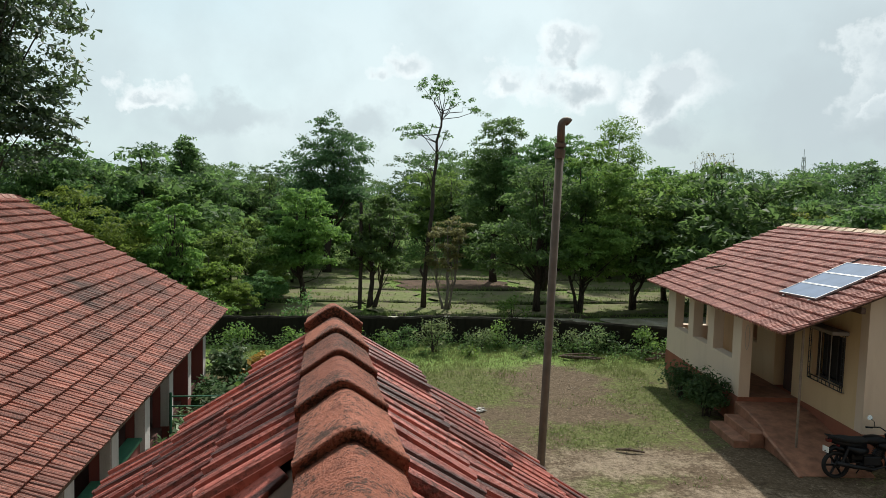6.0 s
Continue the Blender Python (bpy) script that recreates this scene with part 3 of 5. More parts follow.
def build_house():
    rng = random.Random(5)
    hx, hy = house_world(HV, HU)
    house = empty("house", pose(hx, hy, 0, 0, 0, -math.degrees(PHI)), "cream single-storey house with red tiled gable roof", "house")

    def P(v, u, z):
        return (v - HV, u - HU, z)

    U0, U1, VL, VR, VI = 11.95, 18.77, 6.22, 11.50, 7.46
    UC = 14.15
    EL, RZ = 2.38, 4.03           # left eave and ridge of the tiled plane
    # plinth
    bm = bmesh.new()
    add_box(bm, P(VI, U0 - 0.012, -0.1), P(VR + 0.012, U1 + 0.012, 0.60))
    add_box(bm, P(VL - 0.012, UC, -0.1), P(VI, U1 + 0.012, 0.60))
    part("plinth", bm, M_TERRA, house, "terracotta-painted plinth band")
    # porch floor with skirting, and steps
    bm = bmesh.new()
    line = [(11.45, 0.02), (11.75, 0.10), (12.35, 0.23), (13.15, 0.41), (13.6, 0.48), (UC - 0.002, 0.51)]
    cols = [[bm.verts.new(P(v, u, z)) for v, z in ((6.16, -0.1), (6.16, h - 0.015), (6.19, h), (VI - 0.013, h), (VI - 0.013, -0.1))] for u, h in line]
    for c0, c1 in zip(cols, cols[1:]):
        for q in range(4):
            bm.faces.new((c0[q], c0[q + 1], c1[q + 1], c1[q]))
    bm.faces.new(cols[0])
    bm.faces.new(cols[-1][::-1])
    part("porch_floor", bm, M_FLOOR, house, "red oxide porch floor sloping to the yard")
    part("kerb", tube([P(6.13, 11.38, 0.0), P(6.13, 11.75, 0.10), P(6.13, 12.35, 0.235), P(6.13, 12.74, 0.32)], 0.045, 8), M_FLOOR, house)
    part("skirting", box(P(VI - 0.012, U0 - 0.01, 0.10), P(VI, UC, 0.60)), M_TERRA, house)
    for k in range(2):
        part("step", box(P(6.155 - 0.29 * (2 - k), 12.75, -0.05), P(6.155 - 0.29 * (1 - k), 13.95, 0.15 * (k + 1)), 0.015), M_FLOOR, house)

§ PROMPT
Quote the data above in full, leaving out the pictures it holds.

§ SOLUTION TO THE PROBLEM
6.0 s
Continue the Blender Python (bpy) script that recreates this scene with part 3 of 5. More parts follow.
def build_house():
    rng = random.Random(5)
    hx, hy = house_world(HV, HU)
    house = empty("house", pose(hx, hy, 0, 0, 0, -math.degrees(PHI)), "cream single-storey house with red tiled gable roof", "house")

    def P(v, u, z):
        return (v - HV, u - HU, z)

    U0, U1, VL, VR, VI = 11.95, 18.77, 6.22, 11.50, 7.46
    UC = 14.15
    EL, RZ = 2.38, 4.03           # left eave and ridge of the tiled plane
    # plinth
    bm = bmesh.new()
    add_box(bm, P(VI, U0 - 0.012, -0.1), P(VR + 0.012, U1 + 0.012, 0.60))
    add_box(bm, P(VL - 0.012, UC, -0.1), P(VI, U1 + 0.012, 0.60))
    part("plinth", bm, M_TERRA, house, "terracotta-painted plinth band")
    # porch floor with skirting, and steps
    bm = bmesh.new()
    line = [(11.45, 0.02), (11.75, 0.10), (12.35, 0.23), (13.15, 0.41), (13.6, 0.48), (UC - 0.002, 0.51)]
    cols = [[bm.verts.new(P(v, u, z)) for v, z in ((6.16, -0.1), (6.16, h - 0.015), (6.19, h), (VI - 0.013, h), (VI - 0.013, -0.1))] for u, h in line]
    for c0, c1 in zip(cols, cols[1:]):
        for q in range(4):
            bm.faces.new((c0[q], c0[q + 1], c1[q + 1], c1[q]))
    bm.faces.new(cols[0])
    bm.faces.new(cols[-1][::-1])
    part("porch_floor", bm, M_FLOOR, house, "red oxide porch floor sloping to the yard")
    part("kerb", tube([P(6.13, 11.38, 0.0), P(6.13, 11.75, 0.10), P(6.13, 12.35, 0.235), P(6.13, 12.74, 0.32)], 0.045, 8), M_FLOOR, house)
    part("skirting", box(P(VI - 0.012, U0 - 0.01, 0.10), P(VI, UC, 0.60)), M_TERRA, house)
    for k in range(2):
        part("step", box(P(6.155 - 0.29 * (2 - k), 12.75, -0.05), P(6.155 - 0.29 * (1 - k), 13.95, 0.15 * (k + 1)), 0.015), M_FLOOR, house)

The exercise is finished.